‘Erdoğan yargılanacaktır!’
Zor gibi geliyor değil mi?
1982 senesinde biri çıkıp “Evren yargılanacaktır” dese kaç kişi inanırdı acaba?
Onunki geç oldu biraz... / Bu, öyle olmaz. //
Bir tahmin değil bu; temenni de değil; bir zaruret...
Türkiye, anayasasında yazdığı gibi bir hukuk devleti ise, adalet, güçlüler için değil, haklılar için var ise, yargı önünde herkes eşit ise, Erdoğan yargılanacaktır.
Ne cumhurbaşkanı olması, ne toplumu baskıyla korkutması, ne savcıları “vatanseverler/ vatan hainleri” diye ayırması, bu yargılamaya engel olamaz. (...) //
Ne yani; sandıktan yüzde 45 oy çıktı diye onca yolsuzluk dosyasının üzeri örtülecek midir?
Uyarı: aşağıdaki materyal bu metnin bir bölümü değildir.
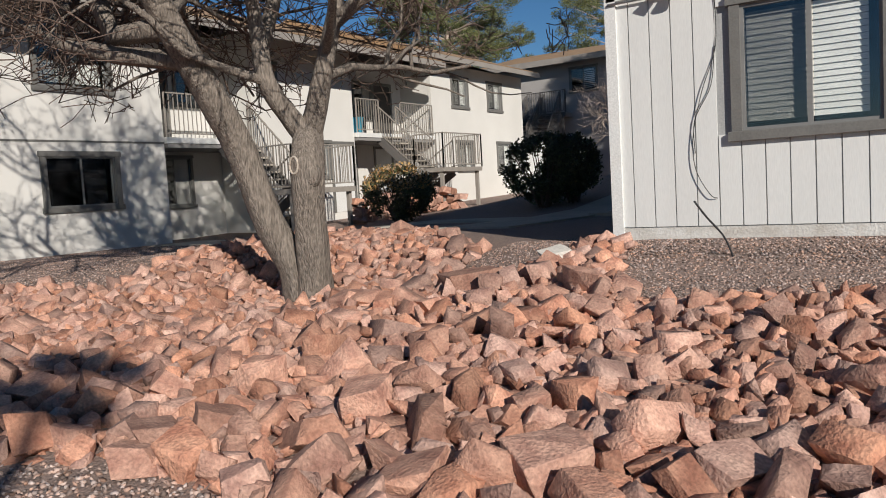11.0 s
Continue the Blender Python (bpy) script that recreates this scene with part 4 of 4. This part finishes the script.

Medya yazmıyor, yargı harekete geçmiyor, internet susturuluyor, hırsızlar şişinerek geziyor diye, ayakkabı kutusundaki paralar, rüşvet kol saatleri, yatak odasındaki para sayma makineleri, “Paralar çok yer tutuyor babacığım”lar, “Ne varsa sıfırlayın” lar unutulacak mıdır?
Milyarlık ihaleler için müdahale telefonlarının, “Kupon arazileri benden habersiz satmayın” talimatlarının, orman arazisinde yapılaşma yasağı çiğnenerek yaptırılan villaların, rüşvetçilerin seyahat ikramlarının hesabı sorulmayacak mıdır? (...) //
“Yargılanmaz” diyenler, tarih bilmeyenlerdir. Bu çapta bir yolsuzluğu örtmeye hiçbir seçim zaferi, hiçbir milli güvenlik bahanesi, hiçbir balkon kenetlenmesi veya “cambaza bak” stratejisi yetmez. / Bu çapta bir yolsuzluk, bunca hırsızlık örtülemez.
Adalet mülkün temeli ise, Erdoğan yargılanacaktır. //
Aydınlanma çağının ünlü hukukçusu Cesare Beccaria, tam 250 yıl önce yazdığı “Suçlar ve Cezalar Hakkında” kitabında, (Sami Selçuk çevirisi, İmge, 2004) şöyle diyor:
“Suçu önlemenin en etkin yolu, cezanın ağır olması değil, kaçınılmaz olmasıdır.”
Suçun cezasız kalması, sadece suçluyu cesaretlendirmekle kalmaz, suçu da özendirir.
Başbakan hukuku tanımıyorsa, halk neden tanısın ki? Yapanın yanına kâr kalıyorsa, kim neden yapmasın ki?
“Bu ülkede suç işleme özgürlüğü vardır” inancı zihinlere yerleşmeyecekse, büyük bir kaos fırtınasında hukuk ayaklar altına alınıp gücü gücü yetene girişmeyecekse, Erdoğan yargılanacaktır. //
Merak ediyorum; savcılar, bu dönem cüppe giydikleri halde olup bitene seyirci kalmalarının utancını çocuklarına nasıl anlatacaklar?
Gazeteciler, bütün o telefon konuşmalarını görmezden gelmenin günahını nasıl taşıyacaklar?
Hukuk fakülteleri, hukuk katledilirken susmuş olmanın ağırlığıyla nasıl eğitim yapacaklar?
Çankaya Köşkü, kanunsuzluğa sığınak olursa nasıl ayakta kalacak?
O yüzden diyorum ya; Kenan Evren’i hatırlayın, “Nasıl olacak” demeyin; bu çapta bir hırsızlığın üstü kapatılamaz. / Hiçbir toplumun vicdanı, bu kanamaya dayanamaz.
Er ya da geç... / Erdoğan yargılanacaktır!
***
(Bu yazı benim değil; üslûptan, kullanılan kelimelerden anlamışsınızdır. Can Dündar’ın Cumhuriyet’teki köşesinde dün çıktı. Hukuk devletinde olması gerekeni yazdı. İkimiz çok ayrı yerlerde duruyoruz ama bir yerde beraberiz: Hak tesliminde. Ben de benzer bir yazı yazabilirdim. Zaten yazıyoruz. Burada vurgulamak istediğim: Hukuk için enaniyeti aşmalıyız; ortak akıl, ortak vicdan, ortak ses! A. T.)